# EXERCISE PROMPT
Carry none of the pictures over; set down the material below exactly.

━━━━━━━━━━━━━━━━━━━━━━━━━━━━━━

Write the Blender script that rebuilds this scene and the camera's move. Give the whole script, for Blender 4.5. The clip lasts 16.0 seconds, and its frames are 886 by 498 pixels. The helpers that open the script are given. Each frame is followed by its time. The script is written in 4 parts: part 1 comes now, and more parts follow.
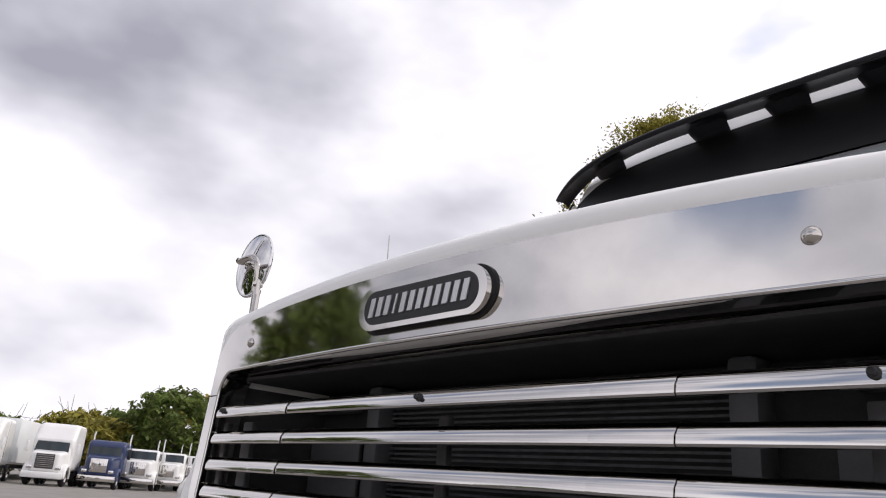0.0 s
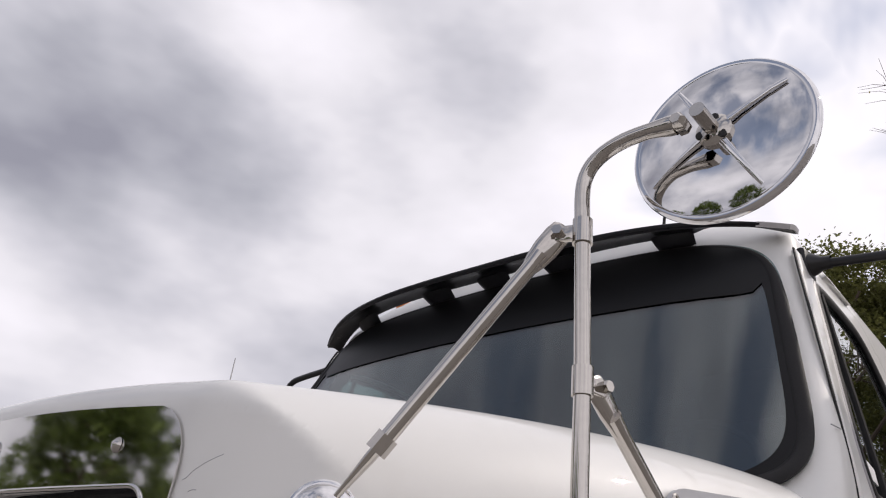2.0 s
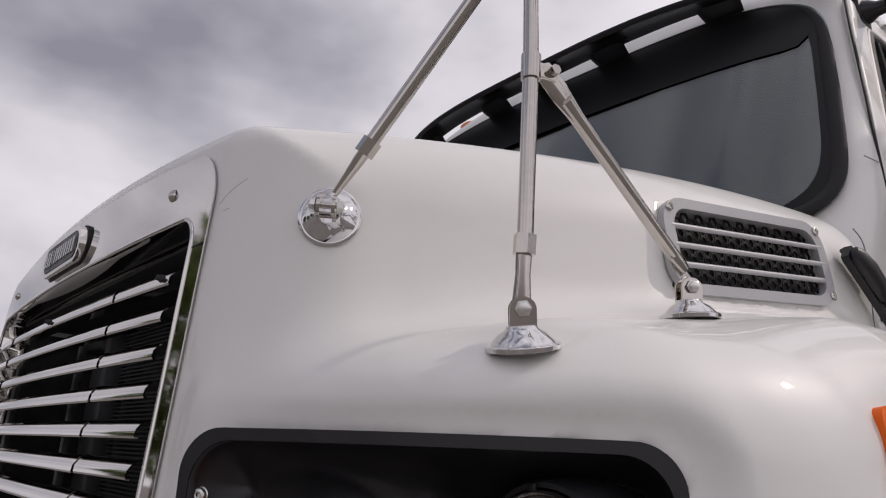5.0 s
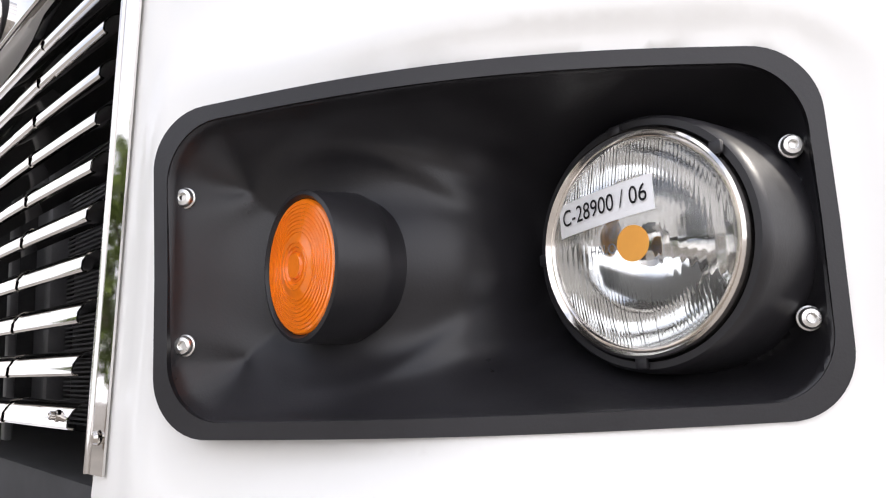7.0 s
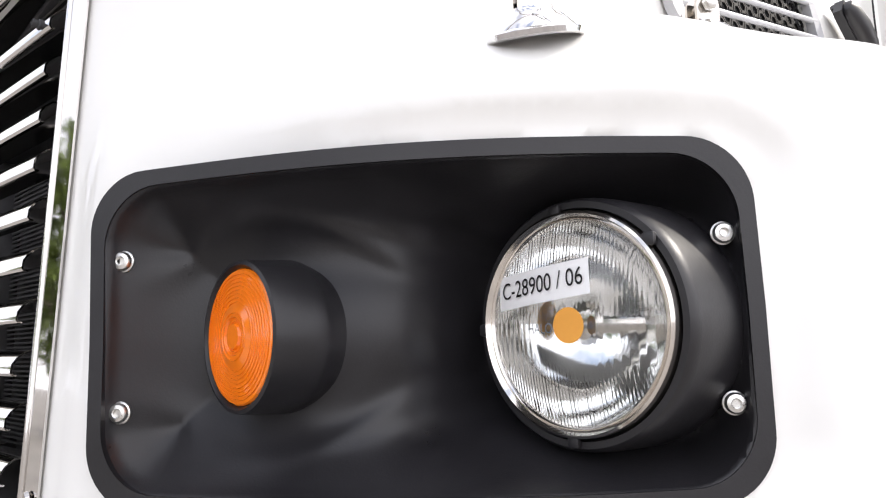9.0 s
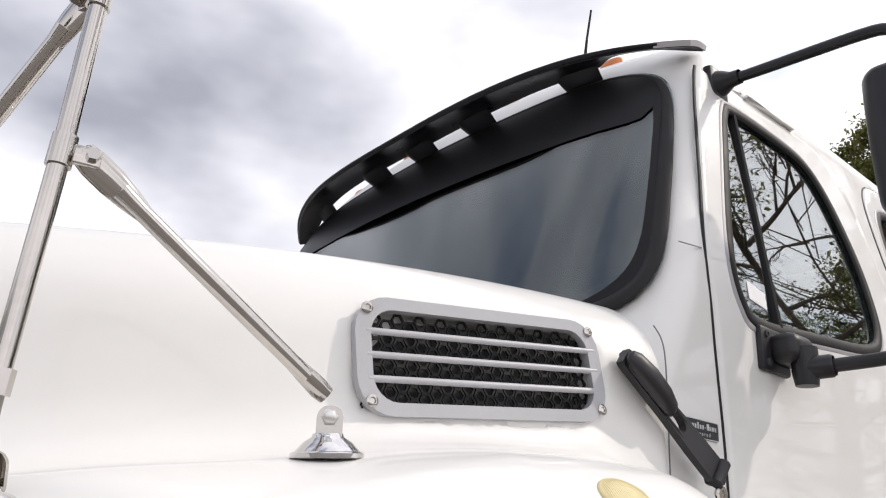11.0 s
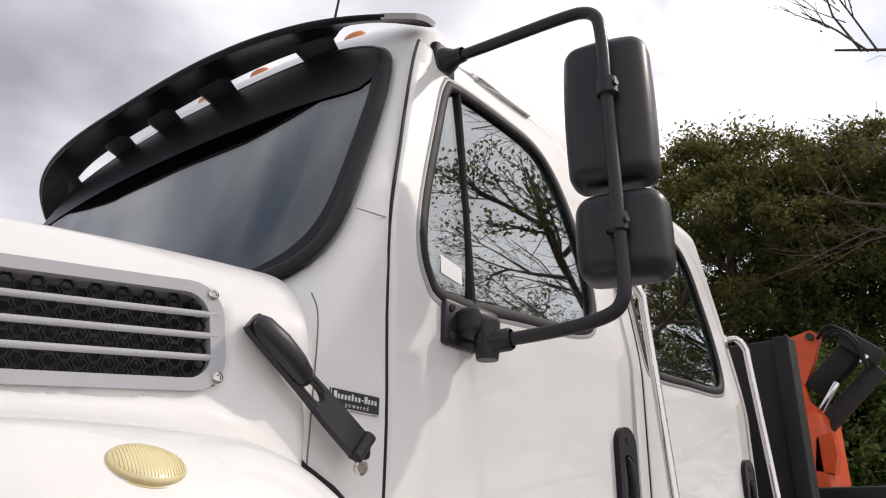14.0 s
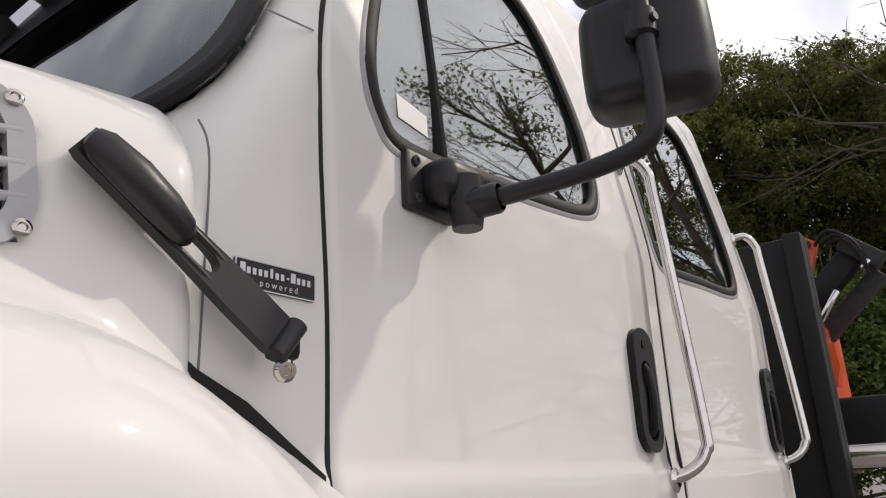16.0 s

━━━━━━━━━━━━━━━━━━━━━━━━━━━━━━

# ANSWER TO THE EXERCISE
Write the Blender script that rebuilds this scene and the camera's move. Give the whole script, for Blender 4.5. The clip lasts 16.0 seconds, and its frames are 886 by 498 pixels. The helpers that open the script are given. Each frame is followed by its time. The script is written in 4 parts: part 1 comes now, and more parts follow.
0.0 s
2.0 s
5.0 s
7.0 s
9.0 s
11.0 s
14.0 s
16.0 s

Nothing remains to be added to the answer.